* WORK TO BE COMPLETED *
Using the listing below, copy exactly the lines from the one containing "from math import radians" to the one containing "for path in", both lines included, and no others.

* DATA *
= = = =
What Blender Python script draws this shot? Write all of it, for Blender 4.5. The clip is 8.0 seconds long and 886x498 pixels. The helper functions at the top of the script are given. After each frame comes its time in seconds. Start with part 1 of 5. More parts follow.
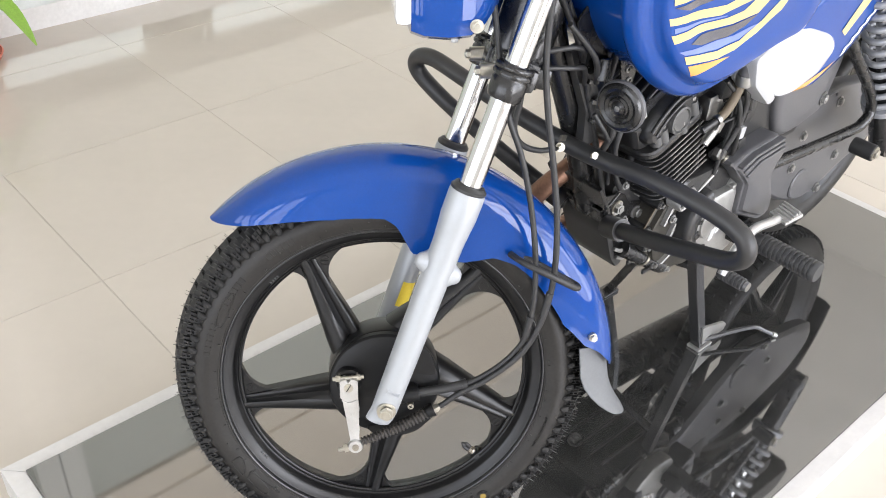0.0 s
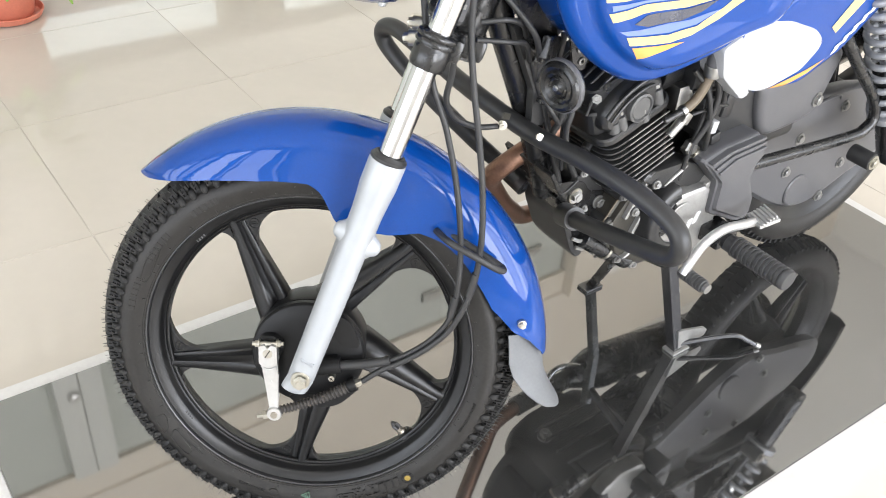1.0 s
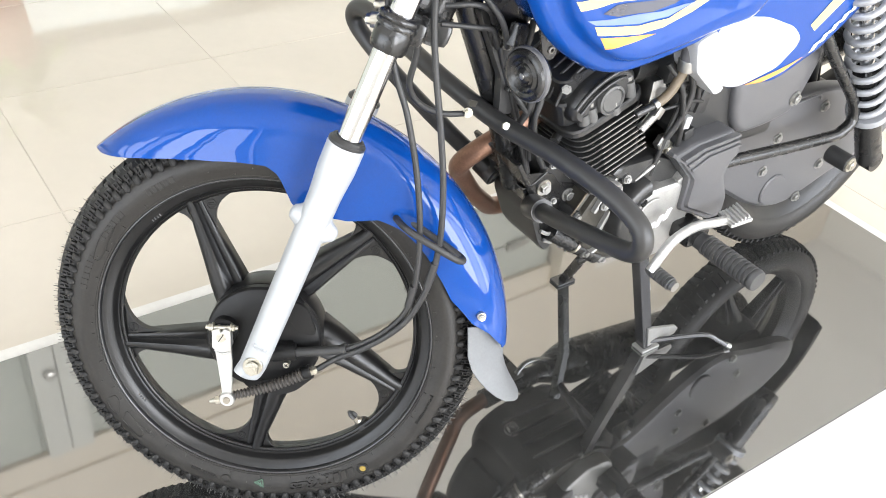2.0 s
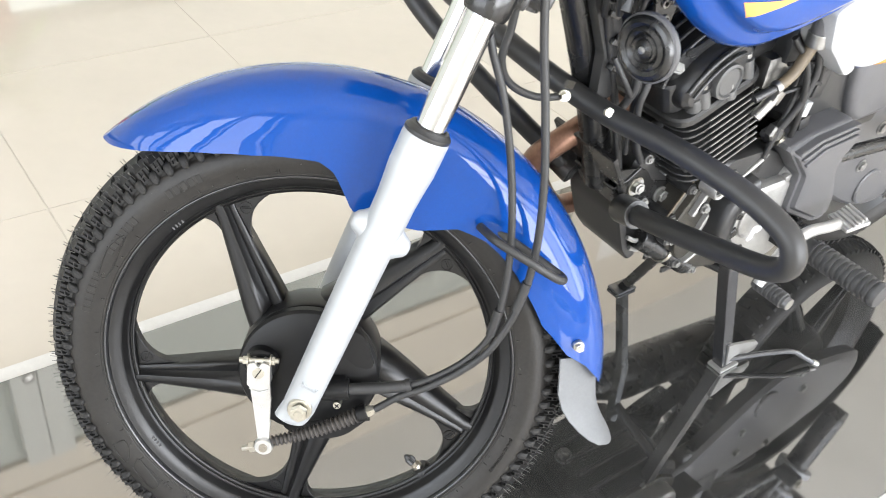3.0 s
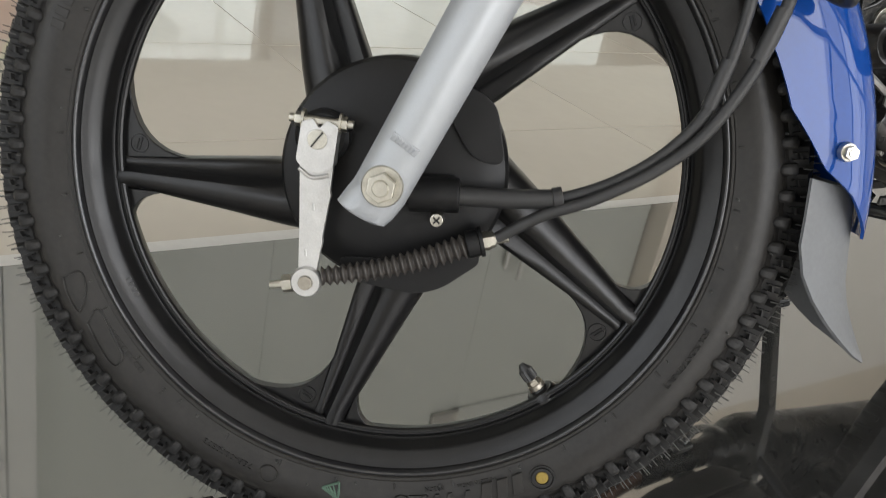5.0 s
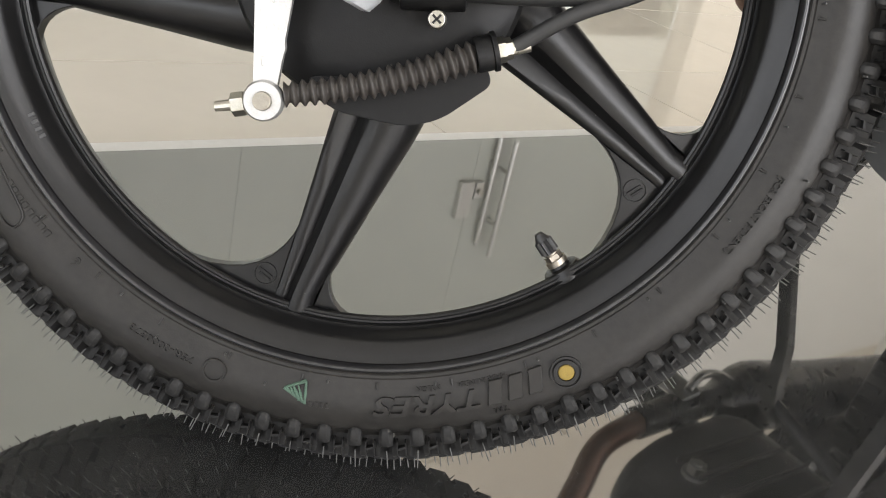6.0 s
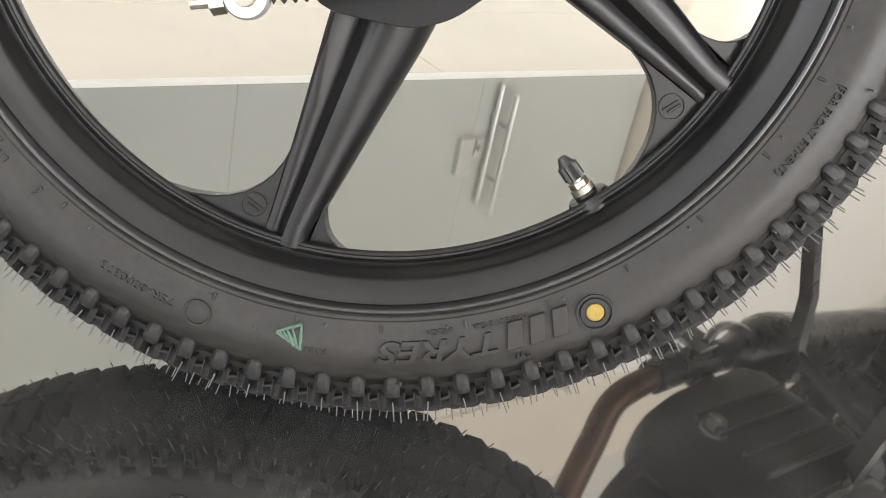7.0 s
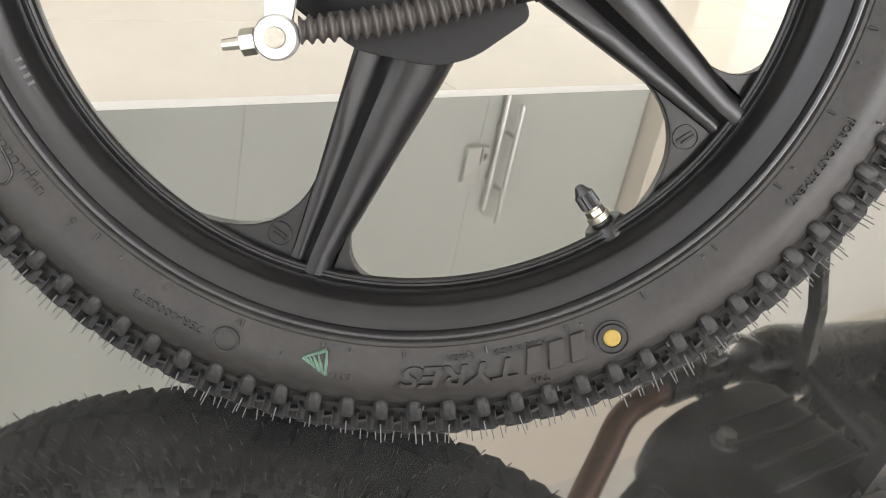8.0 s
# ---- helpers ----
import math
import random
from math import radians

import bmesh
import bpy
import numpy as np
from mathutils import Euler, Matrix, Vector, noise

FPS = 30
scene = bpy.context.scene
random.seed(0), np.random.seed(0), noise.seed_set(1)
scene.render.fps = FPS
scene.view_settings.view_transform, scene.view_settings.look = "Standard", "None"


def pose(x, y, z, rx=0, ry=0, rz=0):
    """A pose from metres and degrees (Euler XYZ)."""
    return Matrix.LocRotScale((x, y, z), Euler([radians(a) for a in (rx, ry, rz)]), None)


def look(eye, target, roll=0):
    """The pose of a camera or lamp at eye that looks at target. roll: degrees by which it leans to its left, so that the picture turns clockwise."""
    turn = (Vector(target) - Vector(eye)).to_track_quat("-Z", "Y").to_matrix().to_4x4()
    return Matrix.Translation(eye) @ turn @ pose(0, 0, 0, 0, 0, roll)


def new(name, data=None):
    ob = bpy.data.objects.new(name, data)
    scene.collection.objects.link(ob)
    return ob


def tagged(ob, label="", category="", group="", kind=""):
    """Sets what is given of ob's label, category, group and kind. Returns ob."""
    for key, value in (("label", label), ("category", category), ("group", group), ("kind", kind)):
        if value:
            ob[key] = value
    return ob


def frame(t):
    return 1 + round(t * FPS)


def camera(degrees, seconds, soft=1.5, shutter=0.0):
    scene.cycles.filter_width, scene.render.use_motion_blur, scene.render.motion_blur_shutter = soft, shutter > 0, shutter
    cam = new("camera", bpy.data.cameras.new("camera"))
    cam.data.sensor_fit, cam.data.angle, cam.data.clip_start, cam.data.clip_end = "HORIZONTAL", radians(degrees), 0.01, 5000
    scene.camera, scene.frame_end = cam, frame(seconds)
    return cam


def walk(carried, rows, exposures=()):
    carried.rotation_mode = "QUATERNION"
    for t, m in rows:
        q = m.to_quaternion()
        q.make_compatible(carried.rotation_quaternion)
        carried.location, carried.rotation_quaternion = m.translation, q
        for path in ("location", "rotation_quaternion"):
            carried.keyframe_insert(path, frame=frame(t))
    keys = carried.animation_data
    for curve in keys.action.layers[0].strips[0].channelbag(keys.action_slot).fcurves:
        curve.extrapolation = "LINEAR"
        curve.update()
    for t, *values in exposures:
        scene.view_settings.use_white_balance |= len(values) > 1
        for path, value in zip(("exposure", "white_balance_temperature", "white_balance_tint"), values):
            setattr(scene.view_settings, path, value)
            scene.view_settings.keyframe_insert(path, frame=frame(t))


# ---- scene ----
cam = camera(49.97, 8.0, soft=0.95, shutter=0.2)
# seconds, place in metres, Euler angles in degrees
ROWS = [
    (0.0, -0.0350, -1.0338, 1.2602, 54.17, -2.45, -4.49),
    (0.5, 0.0607, -1.0192, 1.2395, 53.45, -2.96, -1.09),
    (1.0, 0.1678, -1.0266, 1.2300, 53.46, -3.42, 1.93),
    (1.2, 0.2023, -1.0271, 1.2322, 53.34, -3.67, 2.71),
    (2.3, 0.2124, -0.9712, 1.1948, 52.17, -5.76, 2.55),
    (2.5, 0.1815, -0.9352, 1.1720, 51.80, -5.89, 2.23),
    (3.0, 0.0910, -0.8020, 1.0858, 52.09, -6.08, 1.64),
    (3.5, 0.0482, -0.6992, 0.9201, 54.56, -6.54, 2.76),
    (4.0, 0.0287, -0.6326, 0.7229, 59.18, -7.36, 4.51),
    (4.5, 0.0288, -0.6648, 0.6236, 62.88, -8.81, 5.43),
    (5.0, 0.0507, -0.6587, 0.5506, 63.77, -10.32, 5.68),
    (5.2, 0.0574, -0.6454, 0.4968, 65.00, -10.68, 5.35),
    (6.3, 0.0483, -0.5375, 0.3820, 63.09, -11.42, 3.48),
    (6.5, 0.0487, -0.5279, 0.3724, 62.42, -11.30, 3.51),
    (7.0, 0.0488, -0.5112, 0.3472, 61.81, -11.12, 3.49),
    (7.5, 0.0461, -0.5096, 0.3462, 61.75, -10.94, 3.51),
    (8.0, 0.0377, -0.5196, 0.3630, 62.10, -10.78, 3.67),
]
# seconds, stops, white balance
EXPOSURES = [(0.0, 0.36, 6350, 15), (0.5, 0.4, 6350, 14), (1.0, 0.54, 6350, 13), (2.5, 0.90, 6400, 12), (3.0, 0.83, 6380, 12), (3.5, 0.46, 6400, 12), (4.0, -0.16, 6550, 12), (4.5, -0.30, 6600, 12), (5.0, -0.38, 6600, 12), (6.5, 0.5, 6700, 14), (7.0, 0.74, 6700, 14), (7.5, 0.92, 6700, 14), (8.0, 0.74, 6700, 14)]
walk(cam, [(t, pose(x, y, z, rx, ry, rz)) for t, x, y, z, rx, ry, rz in ROWS], EXPOSURES)

# ---------------------------------------------------------------- light
PLAT = radians(37.2)                      # the platform, the tiles and the machine's frame all run this way
CORNER = Vector((-0.5947, 0.0870, 0.0))     # the platform's corner by the front wheel
ROOM = Matrix.Translation(CORNER) @ Matrix.Rotation(PLAT, 4, "Z")   # x along the platform, y across the room
FLOOR_Z = -0.066
CEIL_Z = 3.25
NEAR_Y, FAR_Y = -4.6, 5.0
LEFT_X, RIGHT_X = -4.2, 6.6

world = bpy.data.worlds.new("sky")
scene.world = world
world.use_nodes = True
wn = world.node_tree
wn.nodes.clear()
sky = wn.nodes.new("ShaderNodeTexSky")
sky.sky_type, sky.sun_disc = "NISHITA", False
sky.sun_elevation, sky.sun_rotation = radians(40), radians(150)
bg = wn.nodes.new("ShaderNodeBackground")
bg.inputs["Strength"].default_value = 0.12
wo = wn.nodes.new("ShaderNodeOutputWorld")
wn.links.new(sky.outputs[0], bg.inputs[0])
wn.links.new(bg.outputs[0], wo.inputs[0])


def lamp(name, kind, m, energy, color=(1, 1, 1), size=(1, 1), angle=0.5):
    data = bpy.data.lights.new(name, kind)
    data.energy, data.color = energy, color
    if kind == "AREA":
        data.shape, data.size, data.size_y = "RECTANGLE", *size
    else:
        data.angle = radians(angle)
    ob = new(name, data)
    ob.matrix_world = m
    return ob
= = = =
* TASK RESULT *
from math import radians

import bmesh
import bpy
import numpy as np
from mathutils import Euler, Matrix, Vector, noise

FPS = 30
scene = bpy.context.scene
random.seed(0), np.random.seed(0), noise.seed_set(1)
scene.render.fps = FPS
scene.view_settings.view_transform, scene.view_settings.look = "Standard", "None"


def pose(x, y, z, rx=0, ry=0, rz=0):
    """A pose from metres and degrees (Euler XYZ)."""
    return Matrix.LocRotScale((x, y, z), Euler([radians(a) for a in (rx, ry, rz)]), None)


def look(eye, target, roll=0):
    """The pose of a camera or lamp at eye that looks at target. roll: degrees by which it leans to its left, so that the picture turns clockwise."""
    turn = (Vector(target) - Vector(eye)).to_track_quat("-Z", "Y").to_matrix().to_4x4()
    return Matrix.Translation(eye) @ turn @ pose(0, 0, 0, 0, 0, roll)


def new(name, data=None):
    ob = bpy.data.objects.new(name, data)
    scene.collection.objects.link(ob)
    return ob


def tagged(ob, label="", category="", group="", kind=""):
    """Sets what is given of ob's label, category, group and kind. Returns ob."""
    for key, value in (("label", label), ("category", category), ("group", group), ("kind", kind)):
        if value:
            ob[key] = value
    return ob


def frame(t):
    return 1 + round(t * FPS)


def camera(degrees, seconds, soft=1.5, shutter=0.0):
    scene.cycles.filter_width, scene.render.use_motion_blur, scene.render.motion_blur_shutter = soft, shutter > 0, shutter
    cam = new("camera", bpy.data.cameras.new("camera"))
    cam.data.sensor_fit, cam.data.angle, cam.data.clip_start, cam.data.clip_end = "HORIZONTAL", radians(degrees), 0.01, 5000
    scene.camera, scene.frame_end = cam, frame(seconds)
    return cam


def walk(carried, rows, exposures=()):
    carried.rotation_mode = "QUATERNION"
    for t, m in rows:
        q = m.to_quaternion()
        q.make_compatible(carried.rotation_quaternion)
        carried.location, carried.rotation_quaternion = m.translation, q
        for path in ("location", "rotation_quaternion"):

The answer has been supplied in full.